Victory Journal #10
We first featured Victory Journal with their second issue back in 2012. The large-format unbound pages made an immediate impression – the 11" x 16.5" pages showed off the photographic content in dramatic fashion. Smaller magazines are cheaper to produce and easier to distribute, but Victory have retained the large page size and recently moved to perfect-binding; this tenth issue weighs in at an impressive 164 pages.
The Brooklyn-based editorial team – the mag is published by design studio Doubleday and Cartwright – have carved a lovely niche for their sports mag. Instead of stats tables and fanboy portraiture, Victory revels in the glory and disappointment of sport, in the personal experiences, stories and memories of participants, and does so primarily through photography and art.
The issue leads with a feature about seventies sports team mascots, as created by Muppets staffer Bonnie Erickson (above); this is a typical Victory piece and provides the front cover parody of a celebrating sportsman.
Another piece highlights the work of sculptor John Ahearn who has spent the last thirty years casting the people of the Bronx in their street settings (above).
So far so New York. Other stories take us to London and the Oxford–Cambridge boat race (above), an English ritual I imagine unknown beyond our shores. This spread demonstrates how the page size allows a variation in scale page-to-page that a smaller magazine would avoid: the detail of the bridge is crystal clear.
The pictures look fantastic on the large pages – as on this opener to a piece about the Vensus and Serena Williams sisters (above) shot by Justin Lane at the US Open – and any question over whether the team could keep up the high standards they set from the start has long been quashed. The following five spreads of the Williams sisters celebrate their unique position at the top of their sport, and is a rare excursion into mainstream sport in the magazine.

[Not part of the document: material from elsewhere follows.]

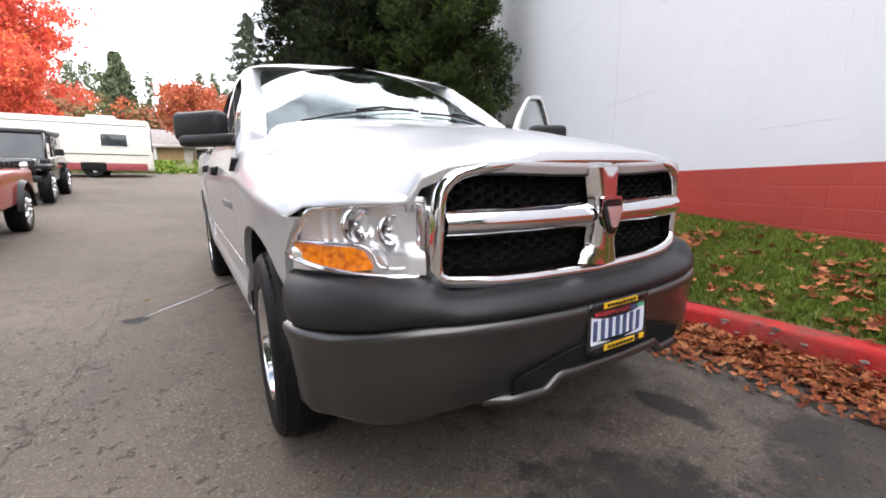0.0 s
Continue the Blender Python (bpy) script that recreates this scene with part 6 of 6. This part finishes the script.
part("sign_board", box((-0.1, 0.05, 1.1), (0.1, 0.065, 1.5), 0.005), WHITE_TRIM, sp2)
# notice on the wall
us = 5.4 * math.sqrt(1 + WALL_B ** 2) - 0.02
nt = thing("wall_sign", "faded pinkish notice board fixed to the white wall", "sign")
v = [wall_pt(us + a, 0.33 + b, d) for d in (0.004, 0.014) for a, b in ((-0.17, -0.18), (0.17, -0.18), (0.17, 0.2), (-0.17, 0.2))]
part("board", mesh_of("board", v, [(3, 2, 1, 0), (4, 5, 6, 7), (0, 1, 5, 4), (1, 2, 6, 5), (2, 3, 7, 6), (3, 0, 4, 7)], False), mat("faded_sign", (0.60, 0.585, 0.585), 0.5), nt)
for k in range(4):
    bars(nt, "writing_bar", lambda a, b, d: tuple(wall_pt(us + a, 0.33 + b, 0.0145 + d)), [(-0.12, 0.1 - k * 0.07, 0.12 - 0.03 * (k % 2), 0.135 - k * 0.07)], mat("faded_red_print", (0.52, 0.42, 0.42), 0.5))
# marks on the wall: patch, anchor caps, hairline cracks
PATCH = mat("rough_patch", (0.60, 0.61, 0.63), 0.8, 0.0, (0.46, 0.465, 0.48), 14, bump=0.5, bump_scale=40)


def uv_of(x, y, z):
    u = (Vector((x - WALL_A, y, 0))).dot(WALL_DIR)
    return u, z - BAND0 - TILT * u


def wall_blot(name, u, v, ru, rv, material, label, d=0.004, parent=None):
    pts = []
    for k in range(18):
        a = 2 * math.pi * k / 18
        q = 1 + 0.3 * noise.noise(Vector((math.cos(a) * 1.5 + u, math.sin(a) * 1.5 + v, 2)))
        pts.append((u + ru * q * math.cos(a), v + rv * q * math.sin(a)))
    ob = part(name, plate_mesh(pts, lambda a, b, e: tuple(wall_pt(a, b, e)), d), material, parent or wall, label, smooth=False)
    return ob


u, v0 = uv_of(3.43, -1.39, 2.54)
wall_blot("patch", u, v0, 0.09, 0.10, PATCH, "rough repaired patch in the paint")
wall_blot("patch", u + 0.02, v0 - 0.16, 0.06, 0.03, PATCH, "rough repaired patch in the paint")
for p, r in (((4.37, 0.72, 3.60), 0.035), ((4.46, 0.98, 4.38), 0.03)):
    u, v0 = uv_of(*p)
    wall_blot("anchor_cap", u, v0, r, r * 0.8, MORTAR_W, "round painted anchor cap", 0.03)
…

Like all great editorial ideas it’s so surprisingly simple it’s remarkable nobody’s done it before. From the full colour agony of the US Open, to Cheryl Dunn’s black and white reportage from he Kentucky Derby (above), we see sport from every angle.

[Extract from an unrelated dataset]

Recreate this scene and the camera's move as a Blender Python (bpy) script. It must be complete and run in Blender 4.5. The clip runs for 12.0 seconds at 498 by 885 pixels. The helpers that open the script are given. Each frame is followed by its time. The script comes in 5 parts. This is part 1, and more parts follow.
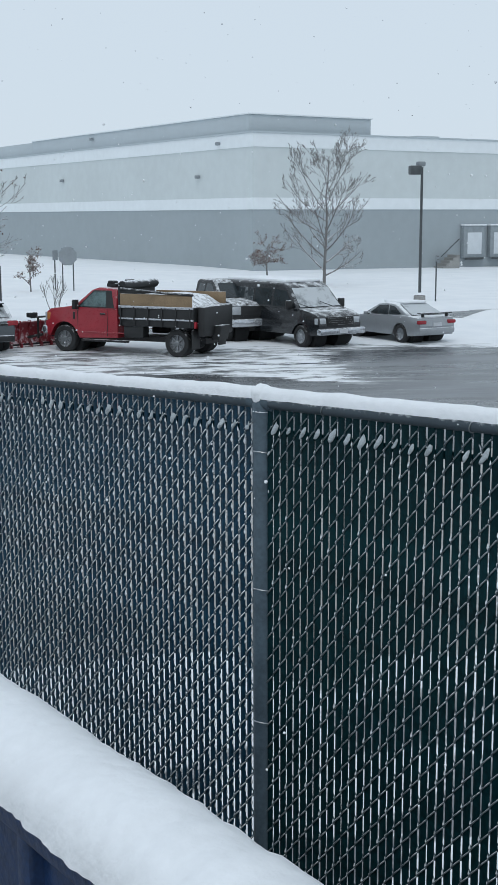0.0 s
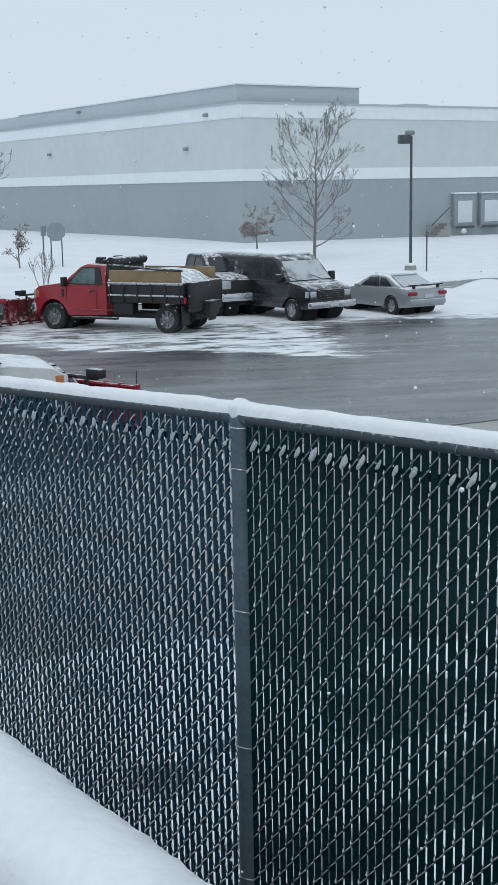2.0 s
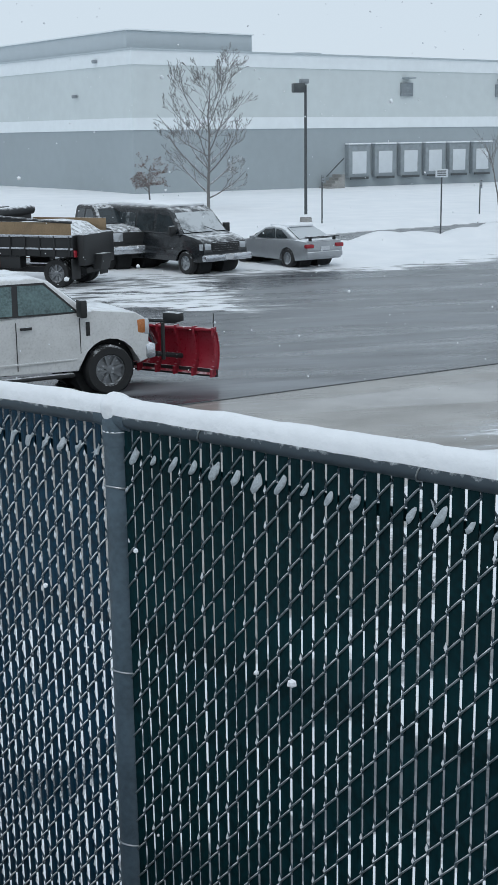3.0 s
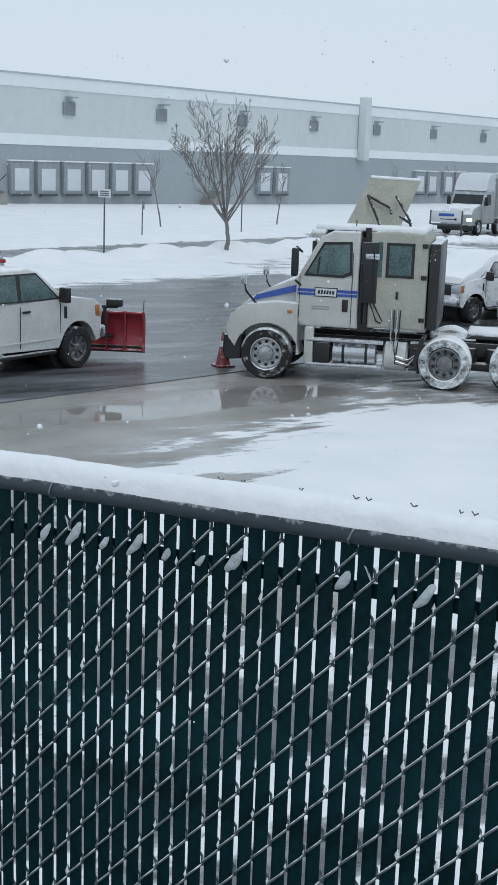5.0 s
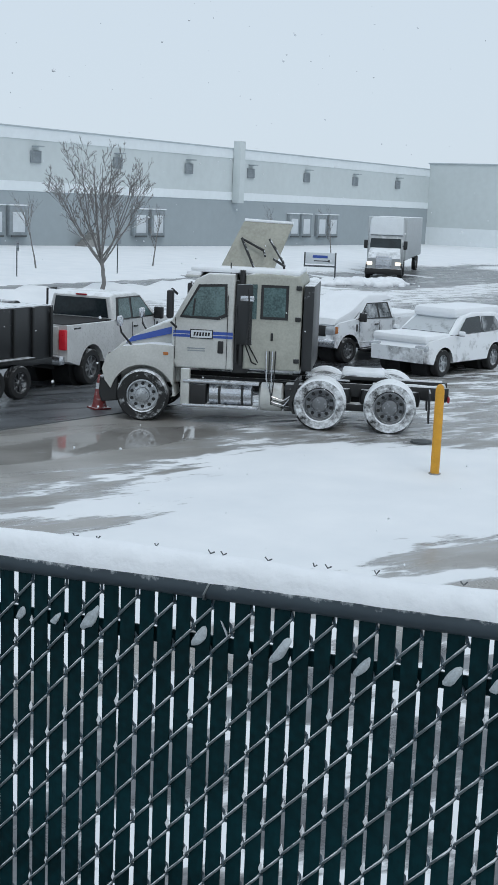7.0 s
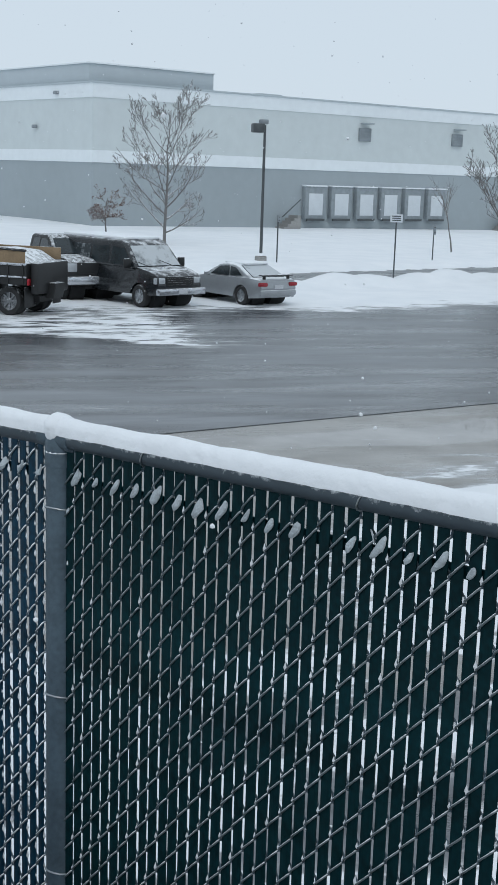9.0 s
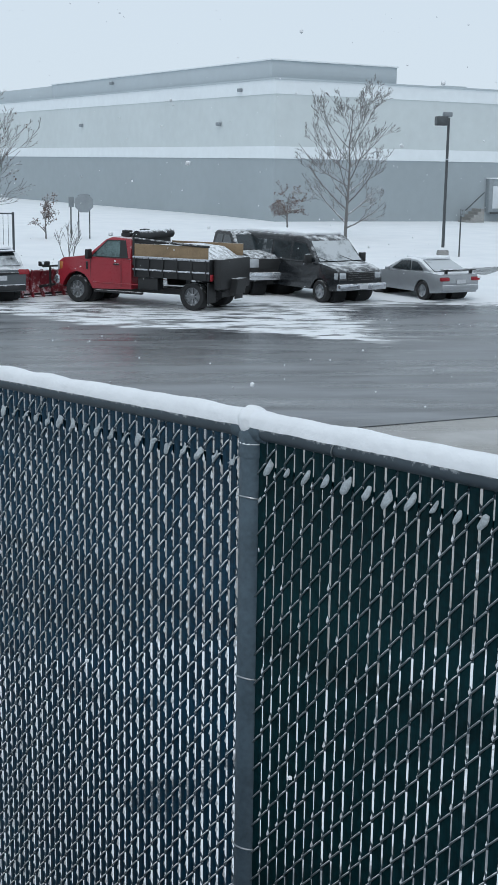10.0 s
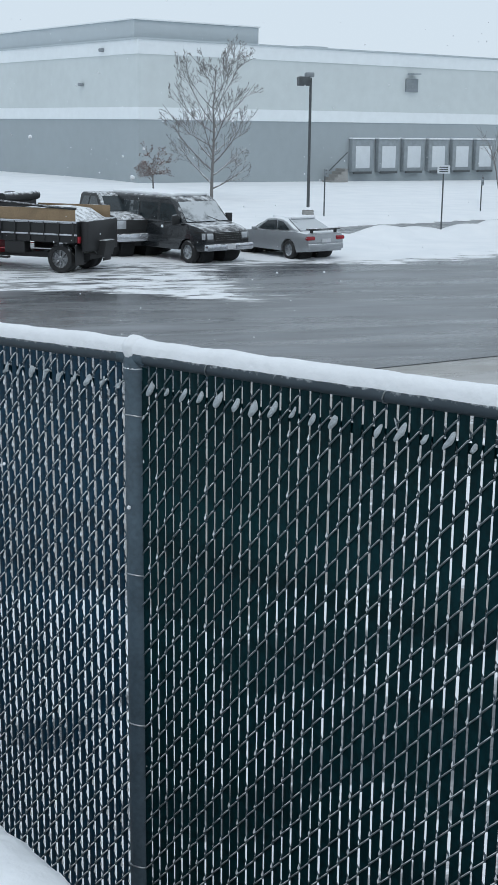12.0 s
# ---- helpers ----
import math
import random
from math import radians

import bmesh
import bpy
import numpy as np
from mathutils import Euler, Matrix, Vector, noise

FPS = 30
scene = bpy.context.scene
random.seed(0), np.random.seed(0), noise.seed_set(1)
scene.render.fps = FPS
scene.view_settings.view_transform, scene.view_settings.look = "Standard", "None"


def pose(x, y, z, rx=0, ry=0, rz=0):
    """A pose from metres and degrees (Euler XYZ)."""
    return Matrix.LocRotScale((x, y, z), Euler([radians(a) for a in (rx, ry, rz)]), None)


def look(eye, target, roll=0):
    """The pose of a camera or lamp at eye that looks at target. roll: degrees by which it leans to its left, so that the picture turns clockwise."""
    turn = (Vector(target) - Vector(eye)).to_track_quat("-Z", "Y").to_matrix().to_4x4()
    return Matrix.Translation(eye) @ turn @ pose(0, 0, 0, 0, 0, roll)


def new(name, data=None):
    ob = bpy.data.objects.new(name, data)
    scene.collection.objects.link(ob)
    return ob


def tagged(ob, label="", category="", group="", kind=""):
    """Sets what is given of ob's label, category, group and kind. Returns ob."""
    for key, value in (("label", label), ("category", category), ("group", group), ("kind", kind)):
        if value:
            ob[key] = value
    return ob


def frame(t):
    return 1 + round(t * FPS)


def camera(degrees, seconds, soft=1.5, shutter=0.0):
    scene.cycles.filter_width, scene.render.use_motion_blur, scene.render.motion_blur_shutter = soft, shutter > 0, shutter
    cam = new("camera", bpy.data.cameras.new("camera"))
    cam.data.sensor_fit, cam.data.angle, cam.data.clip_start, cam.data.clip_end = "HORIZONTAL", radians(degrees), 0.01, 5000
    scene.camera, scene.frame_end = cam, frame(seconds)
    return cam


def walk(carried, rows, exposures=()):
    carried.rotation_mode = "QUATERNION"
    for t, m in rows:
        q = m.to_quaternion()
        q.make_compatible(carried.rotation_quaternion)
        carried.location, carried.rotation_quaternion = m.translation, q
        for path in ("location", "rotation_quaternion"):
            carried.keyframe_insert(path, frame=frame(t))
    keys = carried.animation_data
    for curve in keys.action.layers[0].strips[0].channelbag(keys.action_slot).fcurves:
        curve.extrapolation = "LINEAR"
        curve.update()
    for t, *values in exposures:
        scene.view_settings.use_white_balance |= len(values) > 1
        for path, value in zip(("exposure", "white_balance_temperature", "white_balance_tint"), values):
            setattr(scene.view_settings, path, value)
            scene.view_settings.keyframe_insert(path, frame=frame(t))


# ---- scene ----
cam = camera(22.085, 12.0, soft=1.5)


def aim(x, y, z, yaw, pitch, roll):
    """Camera pose: yaw to the left of +y, pitch upwards and roll, in degrees."""
    return pose(x, y, z, 90 + pitch, 0, yaw) @ pose(0, 0, 0, 0, 0, roll)


PATH = [
    (0, -0.232, -1.028, 4.234, -7.84, -10.06, -0.17),
    (0.5, -0.218, -0.930, 4.229, -5.94, -9.96, -0.53),
    (1, -0.217, -0.929, 4.231, -5.56, -10.26, -0.57),
    (1.5, -0.215, -0.903, 4.234, -6.53, -10.76, -0.84),
    (2, -0.160, -0.849, 4.334, -8.11, -11.36, -1.08),
    (2.5, -0.029, -0.133, 4.284, -10.15, -13.21, -1.34),
    (3, 0.007, 0.047, 4.271, -12.84, -13.55, -0.77),
    (3.5, 0.016, 0.039, 4.266, -16.74, -12.98, 0.15),
    (3.7, 0.025, 0.042, 4.269, -18.59, -12.71, 0.76),
    (5.3, 0.084, 0.049, 4.259, -29.06, -12.54, 1.72),
    (5.5, 0.093, 0.045, 4.261, -29.39, -12.45, 1.51),
    (6, 0.091, 0.056, 4.267, -29.84, -12.22, 1.18),
    (6.5, 0.094, 0.039, 4.270, -30.80, -11.70, 1.29),
    (6.7, 0.104, 0.042, 4.278, -31.92, -11.25, 1.76),
    (7.3, 0.105, 0.040, 4.280, -34.20, -10.10, 2.40),
    (8.3, 0.072, 0.036, 4.279, -27.55, -9.63, 2.91),
    (8.5, 0.068, 0.037, 4.273, -24.72, -10.08, 2.82),
    (9, 0.015, 0.043, 4.250, -15.23, -11.88, 1.87),
    (9.5, -0.004, 0.058, 4.249, -9.13, -12.73, 1.05),
    (10, -0.025, -0.029, 4.260, -7.08, -12.29, 0.89),
    (10.5, -0.091, -0.351, 4.277, -6.35, -11.76, 1.03),
    (11, -0.106, -0.464, 4.265, -6.46, -12.44, 0.94),
    (11.5, -0.095, -0.458, 4.254, -7.79, -13.47, 0.64),
    (12, -0.110, -0.457, 4.253, -12.98, -13.88, 0.65),
]
walk(cam, [(t, aim(*row)) for t, *row in PATH], [(0, 0.04), (3.7, 0.06), (5.5, 0.05), (6.7, 0.05), (8.5, -0.03), (9.5, 0.08), (12, 0.10)])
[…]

We also get to read. Full-page images dominate but texts unapologetically fill whole pages too, such as this 1964 report from Esquire about a boxing match (starkly illustrated by David Rathman). The design is no-nonsense and functional. Monochrome and efficient, the single touch of flamboyance is the contents list, The Ten (shown at top of page), which spells out the highlights in a list of words, some directly linked, some more abstract, teasing the reader about the content.
Other drawn images include a beautiful series of sports images by Raymond Pettibon (above) and a set of works by contemporary artists, including a collage using yoga mats by Alex Ebstein (below).
Victory Journal has developed into a heavyweight proposition in more than just mass; this new issue pulls together a strong range of visual stories that add up to an unclichéd and fascinating record of the reality of sport, bridging the gap between the tabloid superstar and our amateur attempts to join in.